‘Why do you write in English?’ He asked.
‘Aren’t you Dutch?’ He continued.
‘Do you still speak the language where you come from, Indian?’
He asked.
I was a bit perplexed and couldn’t quite answer that fast.
He was very persistent when he was speaking to me.
I almost didn’t have time to answer.
Perhaps because he was German?
It could be, is what I thought.
‘English is so easy, it almost has no meaning’, is what he said.
It is all I could remember from the conversation we had.
His tone was still persistent.
‘I have thought about what you are saying’, I said to him.
I don’t know if he had finished speaking, but I took advantage of the absence of his words.
A space of time where I was able to say what I wanted.
‘A while ago I had written a post in English on Instagram and you have like this translation button’, I said to him.

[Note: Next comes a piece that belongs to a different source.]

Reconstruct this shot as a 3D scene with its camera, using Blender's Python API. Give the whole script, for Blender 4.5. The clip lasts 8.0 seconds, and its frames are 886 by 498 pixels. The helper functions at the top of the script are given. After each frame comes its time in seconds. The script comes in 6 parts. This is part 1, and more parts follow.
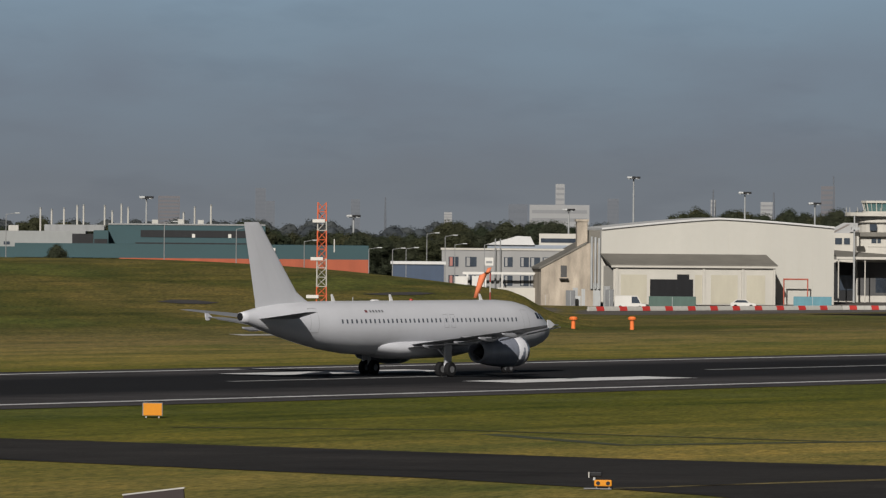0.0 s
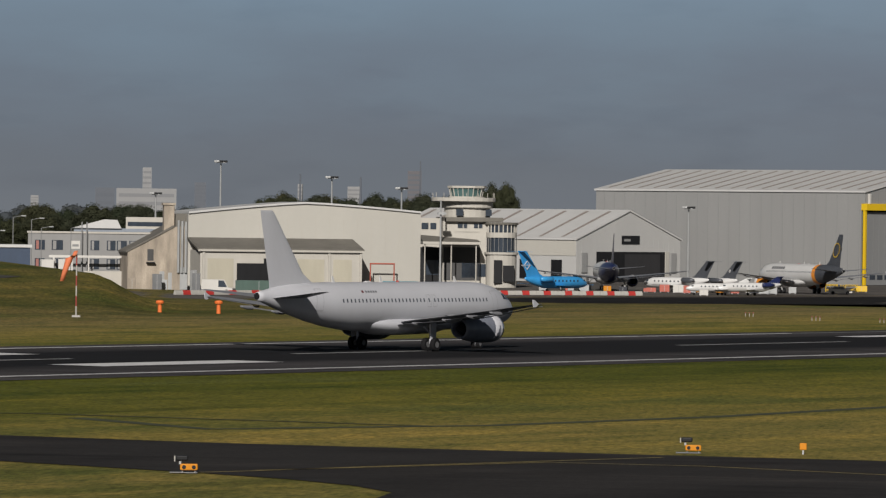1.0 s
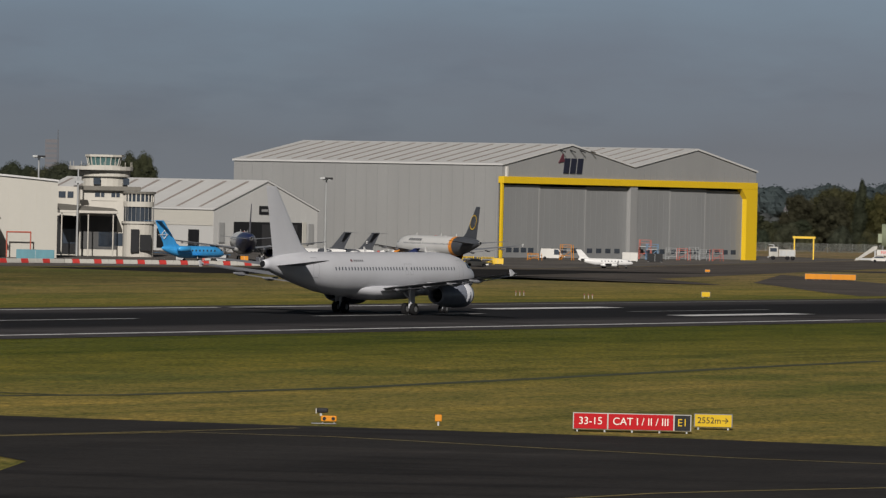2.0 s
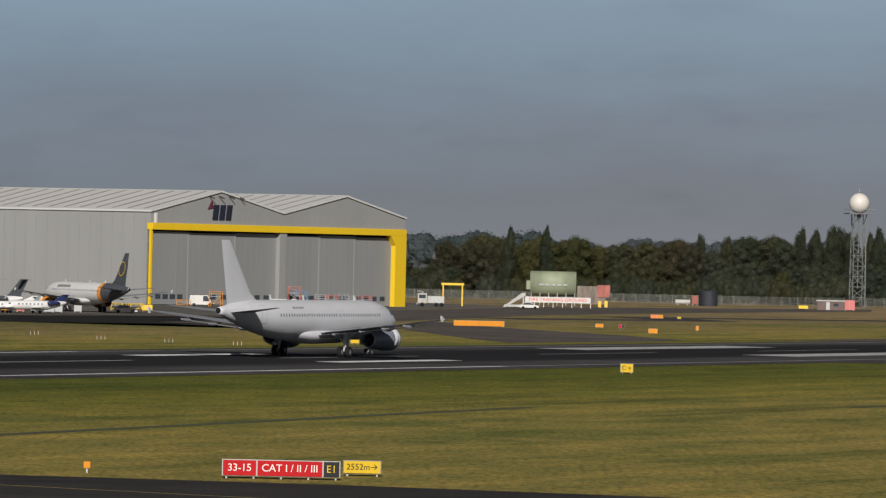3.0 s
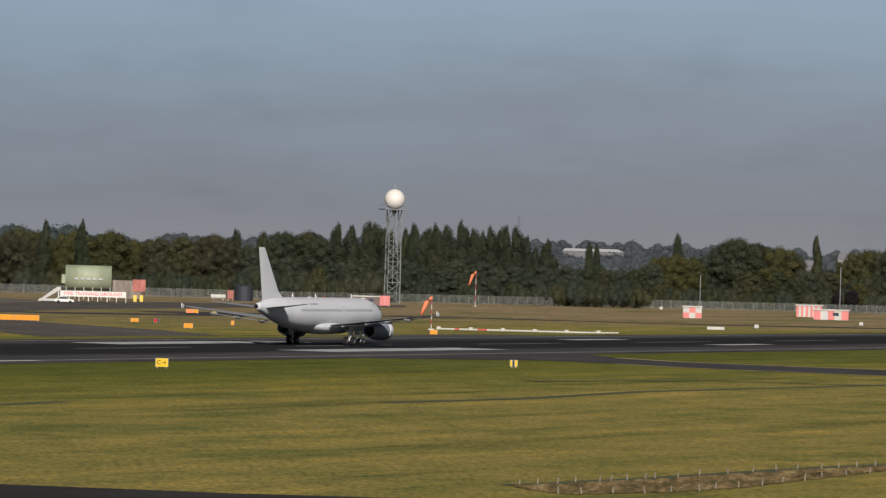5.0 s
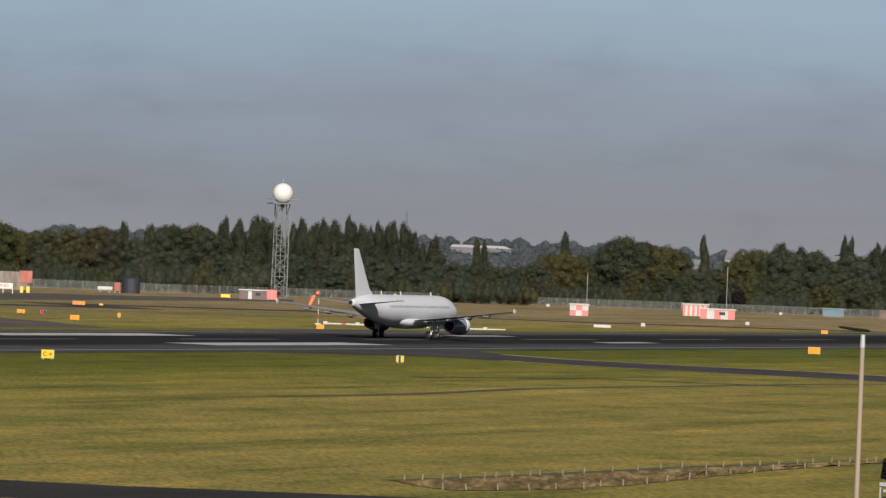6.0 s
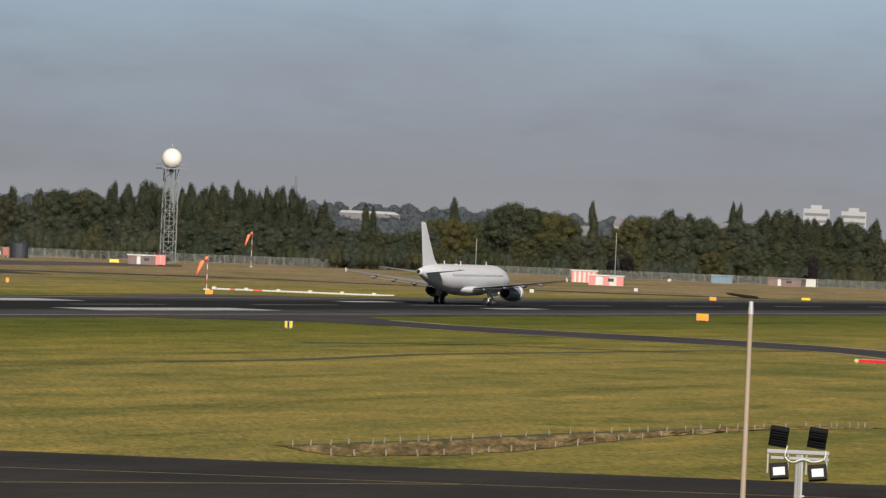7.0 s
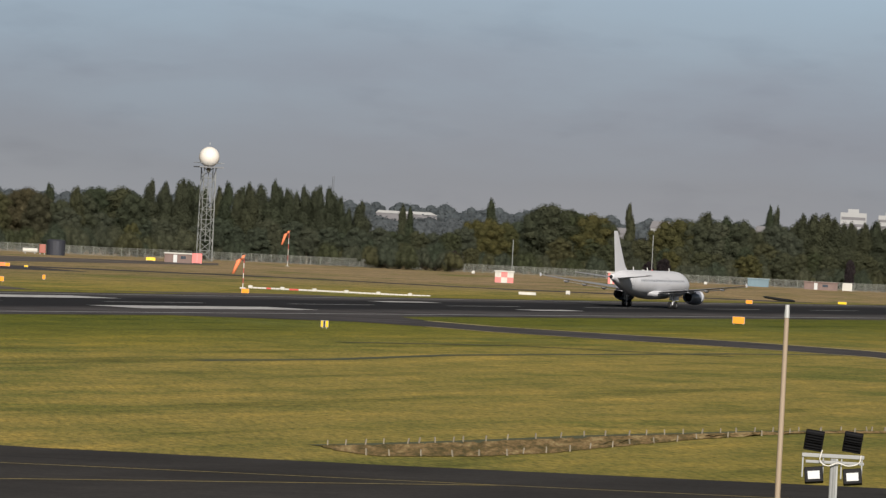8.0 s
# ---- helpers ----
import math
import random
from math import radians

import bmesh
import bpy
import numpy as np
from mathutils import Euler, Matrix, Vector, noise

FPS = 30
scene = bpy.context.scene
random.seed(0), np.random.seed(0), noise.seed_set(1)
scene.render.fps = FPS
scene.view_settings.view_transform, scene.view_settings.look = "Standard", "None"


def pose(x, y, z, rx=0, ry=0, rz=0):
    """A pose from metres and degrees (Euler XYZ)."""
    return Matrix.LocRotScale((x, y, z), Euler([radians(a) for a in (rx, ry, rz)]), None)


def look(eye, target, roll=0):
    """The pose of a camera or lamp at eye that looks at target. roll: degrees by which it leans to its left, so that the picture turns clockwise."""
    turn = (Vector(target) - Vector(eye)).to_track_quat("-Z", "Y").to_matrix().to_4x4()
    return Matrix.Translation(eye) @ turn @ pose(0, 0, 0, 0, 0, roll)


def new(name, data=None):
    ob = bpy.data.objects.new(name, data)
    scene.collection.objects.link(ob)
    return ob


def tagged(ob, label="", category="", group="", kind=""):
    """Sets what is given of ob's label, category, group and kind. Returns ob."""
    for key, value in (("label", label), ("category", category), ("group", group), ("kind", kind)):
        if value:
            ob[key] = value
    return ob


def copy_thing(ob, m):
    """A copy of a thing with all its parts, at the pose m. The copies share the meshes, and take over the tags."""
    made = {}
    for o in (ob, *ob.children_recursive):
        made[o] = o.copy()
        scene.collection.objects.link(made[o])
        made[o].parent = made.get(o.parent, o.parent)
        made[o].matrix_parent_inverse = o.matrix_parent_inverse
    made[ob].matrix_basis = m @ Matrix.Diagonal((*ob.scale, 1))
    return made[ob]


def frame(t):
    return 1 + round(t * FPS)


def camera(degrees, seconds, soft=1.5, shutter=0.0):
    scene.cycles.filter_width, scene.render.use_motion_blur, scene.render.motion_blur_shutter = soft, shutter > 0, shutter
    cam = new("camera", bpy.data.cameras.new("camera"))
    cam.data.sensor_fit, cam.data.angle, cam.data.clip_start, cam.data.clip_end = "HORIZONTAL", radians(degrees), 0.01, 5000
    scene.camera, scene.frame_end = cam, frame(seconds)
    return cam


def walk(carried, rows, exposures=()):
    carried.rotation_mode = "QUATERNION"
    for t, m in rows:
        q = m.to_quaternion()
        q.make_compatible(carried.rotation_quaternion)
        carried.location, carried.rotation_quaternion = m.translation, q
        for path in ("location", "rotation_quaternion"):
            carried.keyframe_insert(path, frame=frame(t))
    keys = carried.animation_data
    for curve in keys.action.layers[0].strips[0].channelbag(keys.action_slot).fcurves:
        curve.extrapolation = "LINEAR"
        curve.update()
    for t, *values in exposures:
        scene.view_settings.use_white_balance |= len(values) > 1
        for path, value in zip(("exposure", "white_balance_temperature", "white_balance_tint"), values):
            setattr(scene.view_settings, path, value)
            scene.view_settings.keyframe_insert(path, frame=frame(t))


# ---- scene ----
EYE_Z = 11.24


def shot(yaw, pitch, roll):
    """Pose of the camera on its tripod: it only turns."""
    return pose(0, 0, EYE_Z, 0, 0, yaw) @ pose(0, 0, 0, 90 + pitch) @ pose(0, 0, 0, 0, 0, -roll)


cam = camera(9.1625, 8.0, soft=1.3)
walk(cam, [
    (0.0, shot(38.593, -0.204, -0.489)),
    (0.5, shot(36.780, -0.281, -0.837)),
    (1.0, shot(34.312, -0.324, -0.756)),
    (1.5, shot(32.167, -0.691, -1.079)),
    (1.7, shot(31.525, -0.709, -1.153)),
    (2.8, shot(27.676, 0.015, -1.45)),
    (3.0, shot(26.926, 0.001, -1.34)),
    (3.5, shot(25.513, -0.089, -1.591)),
    (4.0, shot(24.775, 0.031, -1.90)),
    (4.5, shot(23.383, 0.056, -1.666)),
    (4.7, shot(22.716, 0.056, -1.505)),
    (6.0, shot(20.952, 0.064, -2.335)),
    (6.5, shot(20.334, -0.184, -2.267)),
    (7.0, shot(19.787, -0.242, -2.504)),
    (7.5, shot(20.327, -0.228, -2.739)),
    (8.0, shot(20.166, -0.253, -2.994)),
], exposures=((0.0, 0.03, 6430, 10), (0.5, -0.09, 6430, 11), (1.0, -0.12, 6430, 11), (1.5, -0.19, 6480, 11), (1.8, -0.13, 6480, 11), (2.8, 0.11, 6400, 10), (3.0, 0.17, 6400, 10), (3.5, 0.34, 6400, 10), (4.0, 0.37, 6400, 10), (4.5, 0.35, 6420, 10), (6.0, 0.57, 6500, 10), (6.5, 0.63, 6580, 10), (8.0, 0.69, 6650, 10)))

# ---- light ----
SUN_AZ, SUN_EL = (0.44, -0.898), 28.0
world = bpy.data.worlds.new("world")
scene.world = world
world.use_nodes = True
wn, wl = world.node_tree.nodes, world.node_tree.links
wn.clear()
w_out = wn.new("ShaderNodeOutputWorld")
w_bg = wn.new("ShaderNodeBackground")
sky = wn.new("ShaderNodeTexSky")
sky.sky_type = "NISHITA"
sky.sun_disc = False
sky.sun_elevation = radians(SUN_EL)
sky.sun_rotation = math.atan2(SUN_AZ[0], SUN_AZ[1])
sky.dust_density = 3.0
sky_gain = wn.new("ShaderNodeMix")
sky_gain.data_type, sky_gain.blend_type = "RGBA", "MULTIPLY"
sky_gain.inputs["Factor"].default_value = 1.0
sky_gain.inputs["B"].default_value = (0.0115, 0.0115, 0.0115, 1)
wl.new(sky.outputs["Color"], sky_gain.inputs["A"])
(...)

‘By accident I had pressed this button’.
‘Then I saw the same text in English only then in Dutch’.
‘And you know, the text was even beautiful in Dutch’.
‘The thing is, when we write something that is beautiful’.
‘If you change the language, it will still be beautiful’.
Is what I said.
He kept silent and didn’t say anything further.
I couldn’t tell if that was an answer that he was looking for or something that fullfilled his being.
But what is beautifull is beautifull in all languages.